The flaps also project forward (2) along the diffuser’s edge to work with the high pressure air above the floor and strength the vortex formed along the outer edge of the diffuser. Similar detail work is shown with the fences inside the diffuser, where the larger middle fence (3) has slots to add more energy and to direct the vortex shed from its lower edge.
In Austria there was only a revised nose vane package evident on the car. Ferrari run a series of slots in the front wing mounting pylon hanging from under the nose. These direct airflow inwards and direct it towards the front turning vanes just downstream of the pylons.
The package of changes included the nose pylon slots were made larger to ‘inwash’ more airflow towards the front turning vanes, which were rearranged with a second vane added behind the usual one (2). To endure the reshaped slots remain legal, there is a now long strip running underneath them (1).
This small piece of carbon fibre meets the wording of the ‘single open section’ rule applied to the nose, by providing a continuous surface. Combined with the initial inwash effect, it is being used to create more outwash effect from the turning vanes.
As with all of these changes, this is not very significant on its own. But Ferrari’s path back to competitiveness is not about one major change, rather a series careful correction of many elements forming the car’s aero package.

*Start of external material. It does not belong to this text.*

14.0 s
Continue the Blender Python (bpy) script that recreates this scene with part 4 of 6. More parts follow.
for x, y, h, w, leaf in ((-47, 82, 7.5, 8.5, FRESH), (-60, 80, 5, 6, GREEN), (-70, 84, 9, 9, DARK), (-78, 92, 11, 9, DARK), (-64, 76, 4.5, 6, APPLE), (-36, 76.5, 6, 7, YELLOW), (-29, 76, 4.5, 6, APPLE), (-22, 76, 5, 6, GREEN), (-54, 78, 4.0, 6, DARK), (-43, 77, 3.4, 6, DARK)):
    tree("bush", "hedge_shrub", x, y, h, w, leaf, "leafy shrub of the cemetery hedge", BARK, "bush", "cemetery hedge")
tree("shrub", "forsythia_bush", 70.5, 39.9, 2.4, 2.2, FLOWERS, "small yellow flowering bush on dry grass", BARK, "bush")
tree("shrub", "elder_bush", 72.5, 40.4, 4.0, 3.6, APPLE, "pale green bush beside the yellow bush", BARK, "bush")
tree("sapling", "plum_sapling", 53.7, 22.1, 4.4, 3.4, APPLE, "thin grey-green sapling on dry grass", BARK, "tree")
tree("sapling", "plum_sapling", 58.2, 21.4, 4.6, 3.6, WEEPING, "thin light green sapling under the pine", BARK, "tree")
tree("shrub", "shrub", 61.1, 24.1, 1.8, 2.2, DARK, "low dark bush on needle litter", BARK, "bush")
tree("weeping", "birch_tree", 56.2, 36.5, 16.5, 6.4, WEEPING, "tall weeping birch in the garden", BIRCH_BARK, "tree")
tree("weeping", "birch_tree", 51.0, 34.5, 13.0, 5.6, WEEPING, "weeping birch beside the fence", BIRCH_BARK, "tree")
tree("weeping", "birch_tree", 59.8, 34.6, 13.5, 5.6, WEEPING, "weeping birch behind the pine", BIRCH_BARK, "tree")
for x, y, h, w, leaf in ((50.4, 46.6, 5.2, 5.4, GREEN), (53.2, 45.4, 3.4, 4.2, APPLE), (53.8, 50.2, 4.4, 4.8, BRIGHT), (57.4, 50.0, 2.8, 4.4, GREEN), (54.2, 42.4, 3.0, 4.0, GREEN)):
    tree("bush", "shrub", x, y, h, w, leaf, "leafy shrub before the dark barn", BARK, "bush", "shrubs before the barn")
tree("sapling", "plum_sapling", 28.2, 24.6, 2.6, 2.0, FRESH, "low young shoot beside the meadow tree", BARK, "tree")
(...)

Despite missing out on the win, Ferrari’s pace in Austria may not be the sole result of the aero upgrades, but a combination of the track layout and unusually hot weather. This may have flattered Ferrari, as Mercedes were clearly off the pace due to the effect the unique conditions had on its W10. With a more demanding circuit and typically cooler temperatures, the upcoming British Grand Prix at Silverstone will be a sterner test of Ferrari’s progress.